THE NEW AND IMPROVED ROMIE FUTCH

by Julia Elliott

Pub Date: Oct. 1st, 2015
ISBN: 978-1-941040-15-7
Publisher: Tin House

This first novel from Elliott (The Wilds, 2014) blends dystopia and Southern Gothic.

Taxidermist Romie Futch has spent his life with deadbeat dudes who like to drink—you know, people like him. Still smarting from the breakup of his marriage and needing some money, Romie signs up for a medical experiment at the Center for Cybernetic Neuroscience in Atlanta: he and his fellow subjects get all of the humanities uploaded to their brains. Soon, Romie and his new pals are discussing the highfalutin in the only vernacular they know: “Fuck that punk Derrida. Got game in his flow but no heat.” This, essentially, is the joke of the novel’s first third, and it wears a little thin. But when Romie leaves the center, Elliott tells a bizarre (and bizarrely moving) story about how he tries to put his life back together. Dreaming of an art career, Romie hunts squirrels, stuffs them, and makes them into dioramas illustrating Foucault and Bentham’s concept of panopticon.

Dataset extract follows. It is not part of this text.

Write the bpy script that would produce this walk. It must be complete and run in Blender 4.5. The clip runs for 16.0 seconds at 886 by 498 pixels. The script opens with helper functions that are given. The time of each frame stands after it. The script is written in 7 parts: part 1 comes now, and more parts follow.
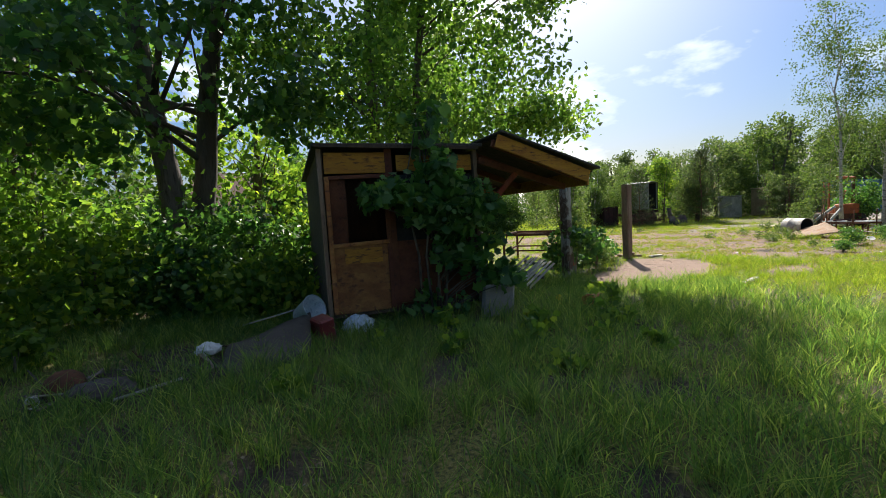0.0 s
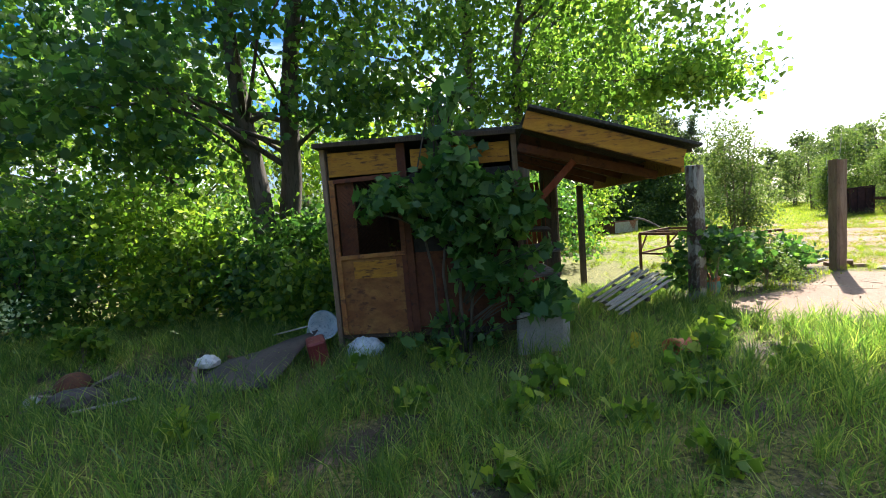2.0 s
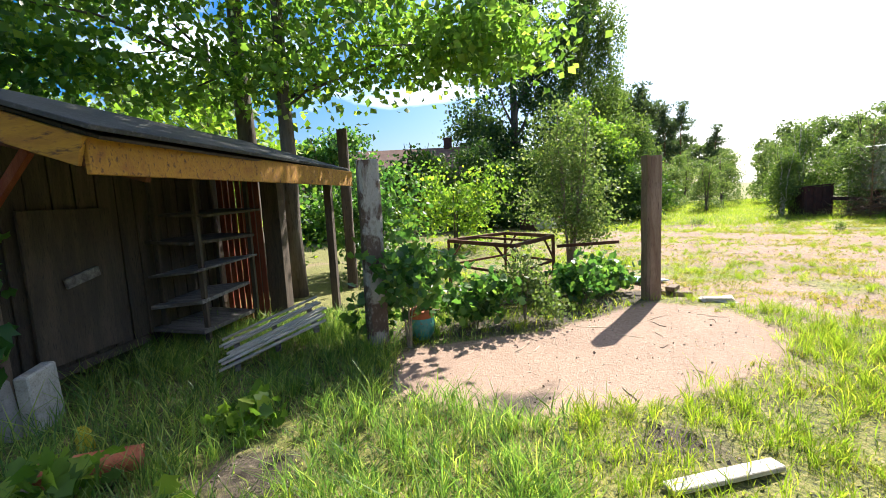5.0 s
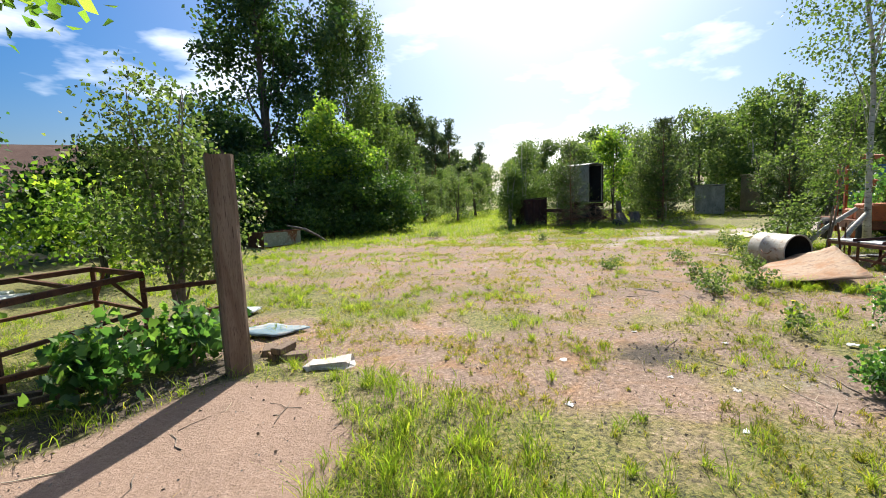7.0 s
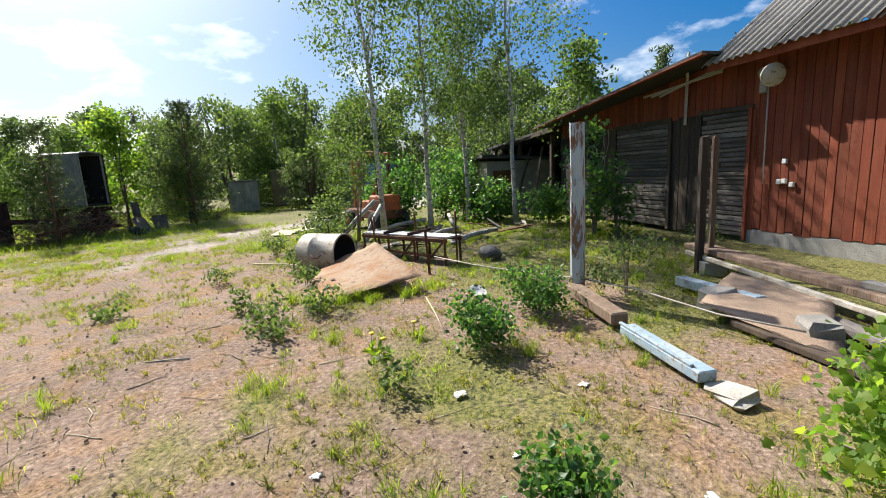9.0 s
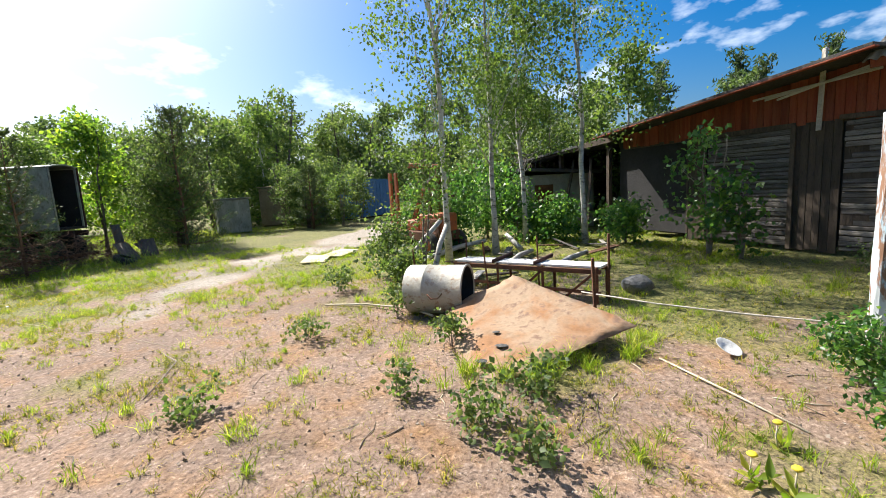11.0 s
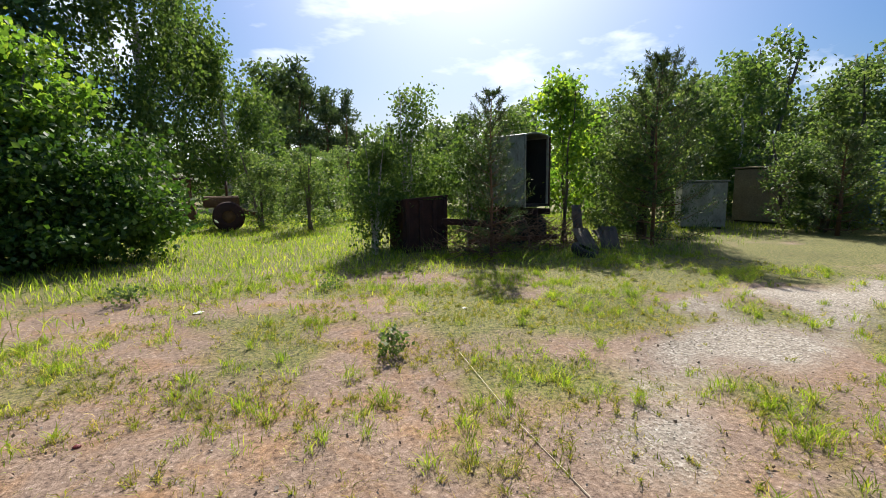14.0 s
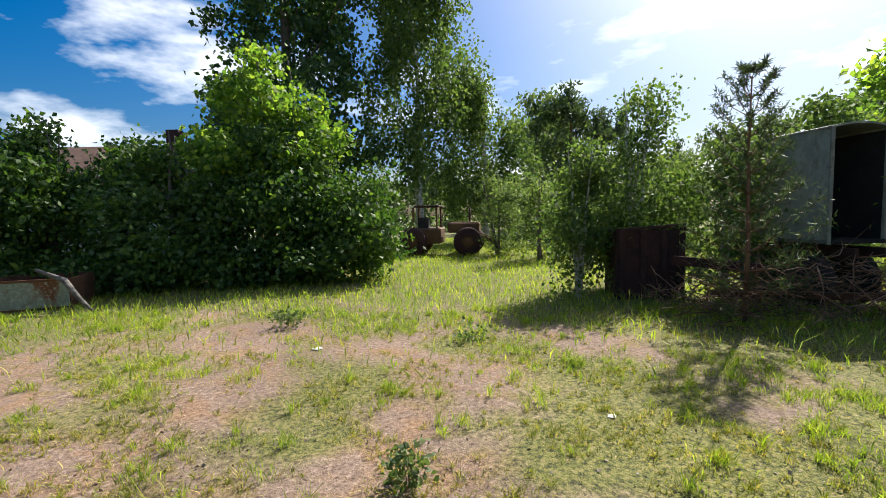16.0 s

Soon, he’s hunting bigger animals, using the head of a wild swine to dress himself as “Lord Tusky the Third, a lean and refined gentleman with the head of a boar.” (This is Elliott at the height of her absurdity.) Eventually, Romie becomes obsessed with killing a mutant hog nicknamed “Hogzilla” (with, yes, plenty of Ahab references). How does all of this hang together? Surprisingly well, mostly because Elliott uses Romie’s heartbreak to underpin all the action, no matter how silly it gets. It’s not a perfect novel, but it’s always energetic. At its worst, it feels like an author showing off, in love with her central concept like a parent who can’t stop talking about her kids on Facebook. Then again, as this novel reminds the cynical, seen-it-all reader, sometimes strangeness is enough.

Elliott’s work, in its own snarling and unruly way, contains brilliance.